WHAT TO DO
Repeat exactly, and only, the lines below starting at the line that contains "return Matrix.Translation(eye) @" and ending at the line that contains "q = m.to_quaternion()", inclusive of both.

DATA PROVIDED
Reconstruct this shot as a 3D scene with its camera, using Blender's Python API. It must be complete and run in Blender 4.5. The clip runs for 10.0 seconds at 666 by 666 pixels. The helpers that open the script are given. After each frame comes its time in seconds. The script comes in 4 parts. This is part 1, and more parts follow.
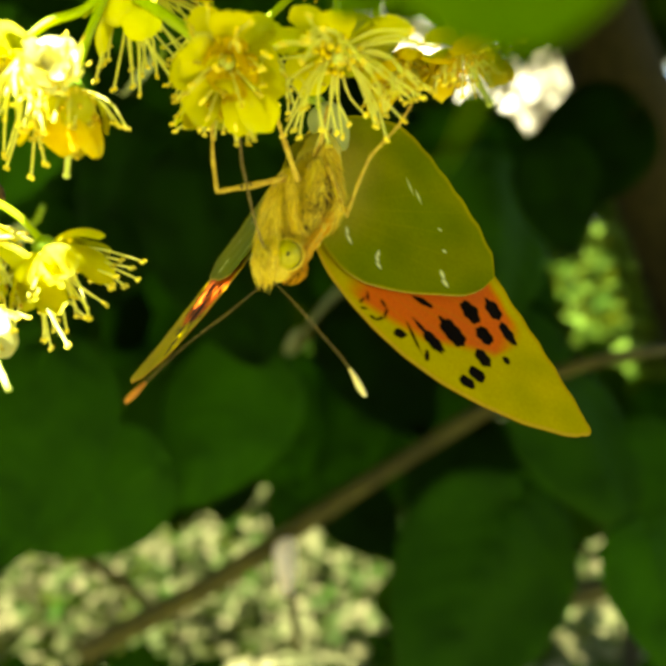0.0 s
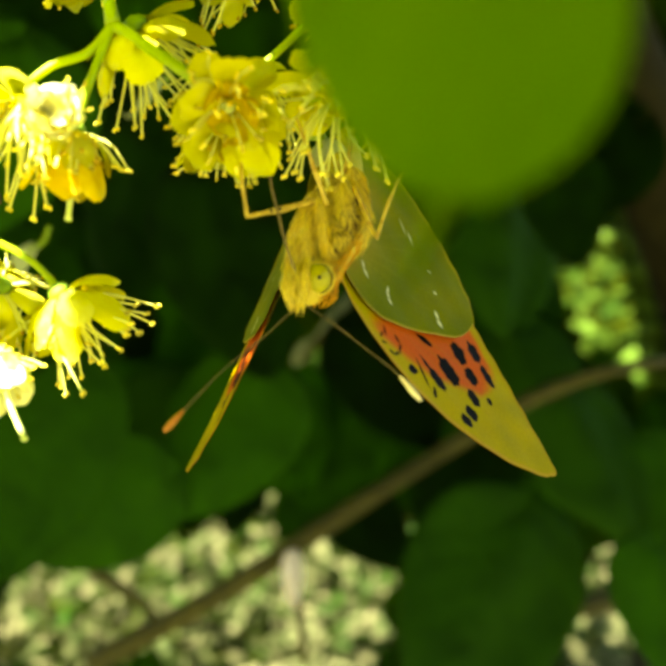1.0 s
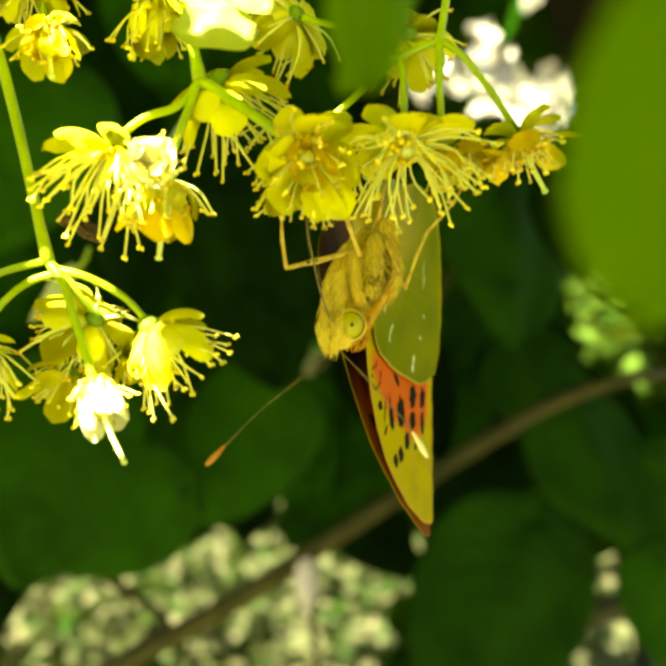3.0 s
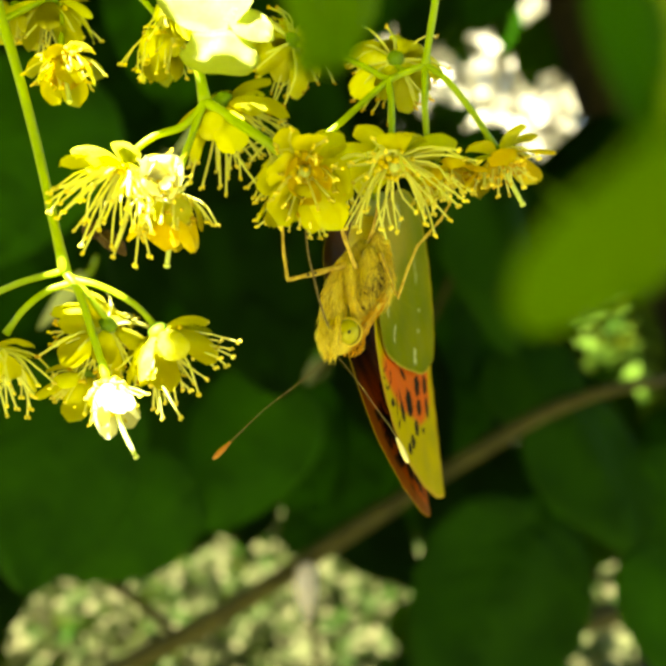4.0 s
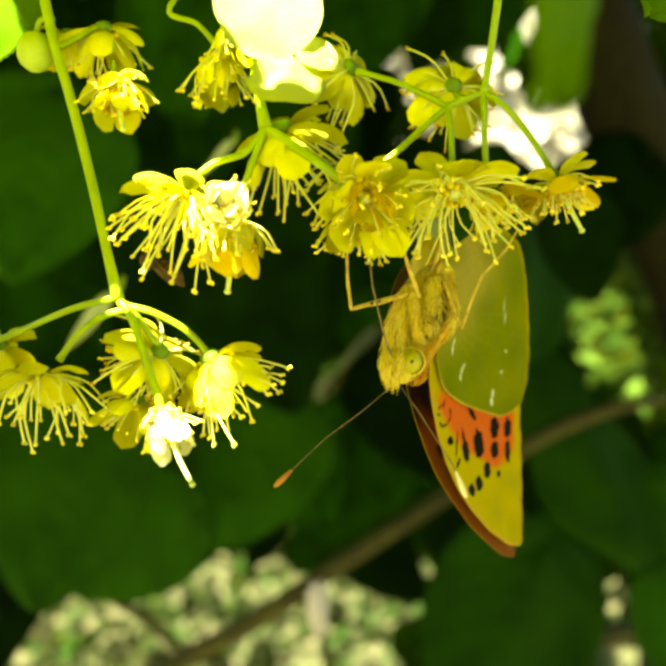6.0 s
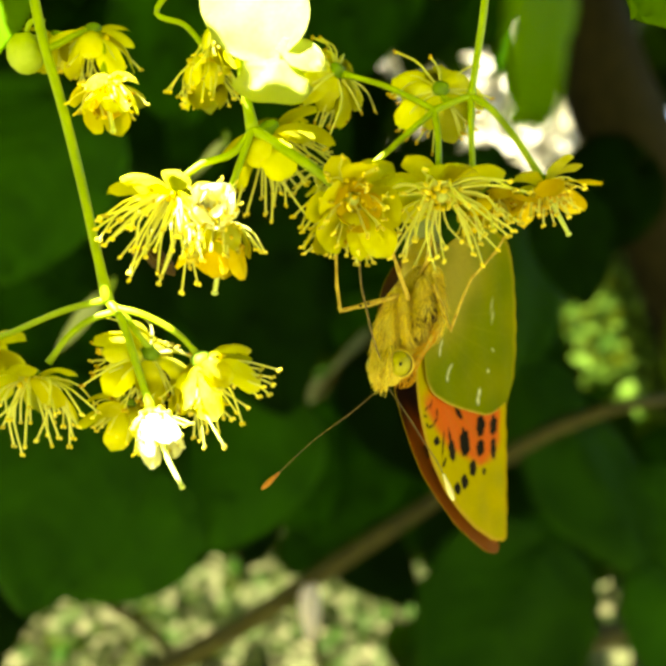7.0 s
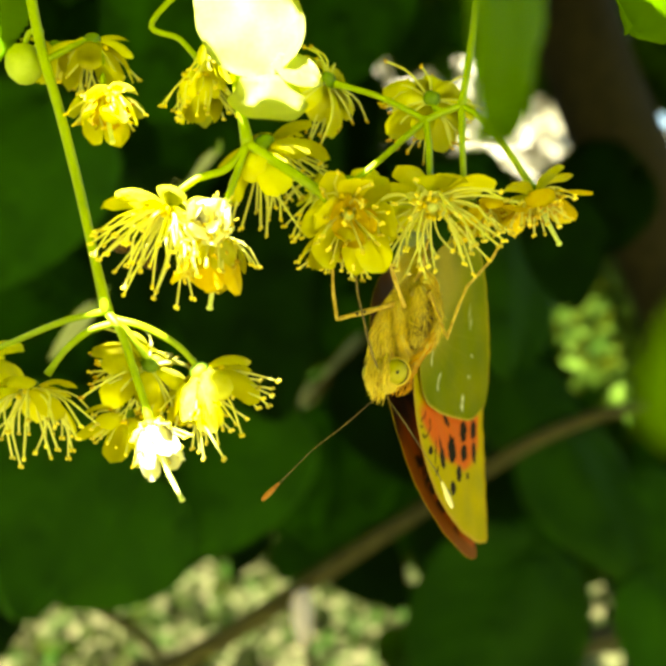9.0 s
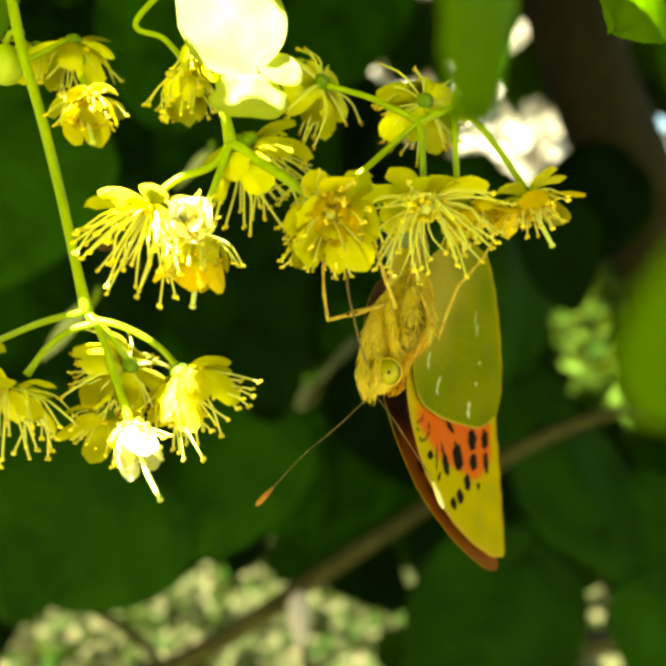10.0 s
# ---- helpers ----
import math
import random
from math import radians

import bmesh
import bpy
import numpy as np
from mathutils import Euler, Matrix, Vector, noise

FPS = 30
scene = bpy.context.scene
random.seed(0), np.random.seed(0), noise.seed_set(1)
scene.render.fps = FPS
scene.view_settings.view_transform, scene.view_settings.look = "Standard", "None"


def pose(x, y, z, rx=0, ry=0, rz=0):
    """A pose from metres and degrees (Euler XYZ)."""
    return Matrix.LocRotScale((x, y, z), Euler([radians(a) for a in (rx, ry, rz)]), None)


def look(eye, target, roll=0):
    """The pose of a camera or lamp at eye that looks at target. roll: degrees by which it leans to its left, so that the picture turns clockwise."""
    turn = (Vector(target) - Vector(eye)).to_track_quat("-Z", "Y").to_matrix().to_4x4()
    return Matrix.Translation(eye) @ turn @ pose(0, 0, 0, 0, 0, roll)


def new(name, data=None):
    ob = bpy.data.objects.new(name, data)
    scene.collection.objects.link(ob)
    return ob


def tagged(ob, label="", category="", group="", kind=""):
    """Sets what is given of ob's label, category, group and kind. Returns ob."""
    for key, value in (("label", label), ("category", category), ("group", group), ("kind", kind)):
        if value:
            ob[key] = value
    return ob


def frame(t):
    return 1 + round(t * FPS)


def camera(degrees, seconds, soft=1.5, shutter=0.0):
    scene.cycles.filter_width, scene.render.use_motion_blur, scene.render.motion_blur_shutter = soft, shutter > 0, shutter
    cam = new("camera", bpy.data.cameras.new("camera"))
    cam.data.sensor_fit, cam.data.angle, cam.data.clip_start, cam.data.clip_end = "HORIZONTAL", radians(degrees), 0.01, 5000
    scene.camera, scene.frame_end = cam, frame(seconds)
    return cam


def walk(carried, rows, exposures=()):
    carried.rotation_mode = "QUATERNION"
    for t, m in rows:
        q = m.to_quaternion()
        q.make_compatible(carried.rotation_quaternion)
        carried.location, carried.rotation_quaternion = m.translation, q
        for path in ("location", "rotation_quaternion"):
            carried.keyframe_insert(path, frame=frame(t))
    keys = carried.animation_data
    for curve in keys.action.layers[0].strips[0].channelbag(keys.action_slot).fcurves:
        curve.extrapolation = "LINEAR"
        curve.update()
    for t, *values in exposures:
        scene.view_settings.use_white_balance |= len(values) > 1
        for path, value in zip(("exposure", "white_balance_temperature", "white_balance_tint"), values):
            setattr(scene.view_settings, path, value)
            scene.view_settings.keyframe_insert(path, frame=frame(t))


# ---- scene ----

TASK OUTPUT
    return Matrix.Translation(eye) @ turn @ pose(0, 0, 0, 0, 0, roll)


def new(name, data=None):
    ob = bpy.data.objects.new(name, data)
    scene.collection.objects.link(ob)
    return ob


def tagged(ob, label="", category="", group="", kind=""):
    """Sets what is given of ob's label, category, group and kind. Returns ob."""
    for key, value in (("label", label), ("category", category), ("group", group), ("kind", kind)):
        if value:
            ob[key] = value
    return ob


def frame(t):
    return 1 + round(t * FPS)


def camera(degrees, seconds, soft=1.5, shutter=0.0):
    scene.cycles.filter_width, scene.render.use_motion_blur, scene.render.motion_blur_shutter = soft, shutter > 0, shutter
    cam = new("camera", bpy.data.cameras.new("camera"))
    cam.data.sensor_fit, cam.data.angle, cam.data.clip_start, cam.data.clip_end = "HORIZONTAL", radians(degrees), 0.01, 5000
    scene.camera, scene.frame_end = cam, frame(seconds)
    return cam


def walk(carried, rows, exposures=()):
    carried.rotation_mode = "QUATERNION"
    for t, m in rows:
        q = m.to_quaternion()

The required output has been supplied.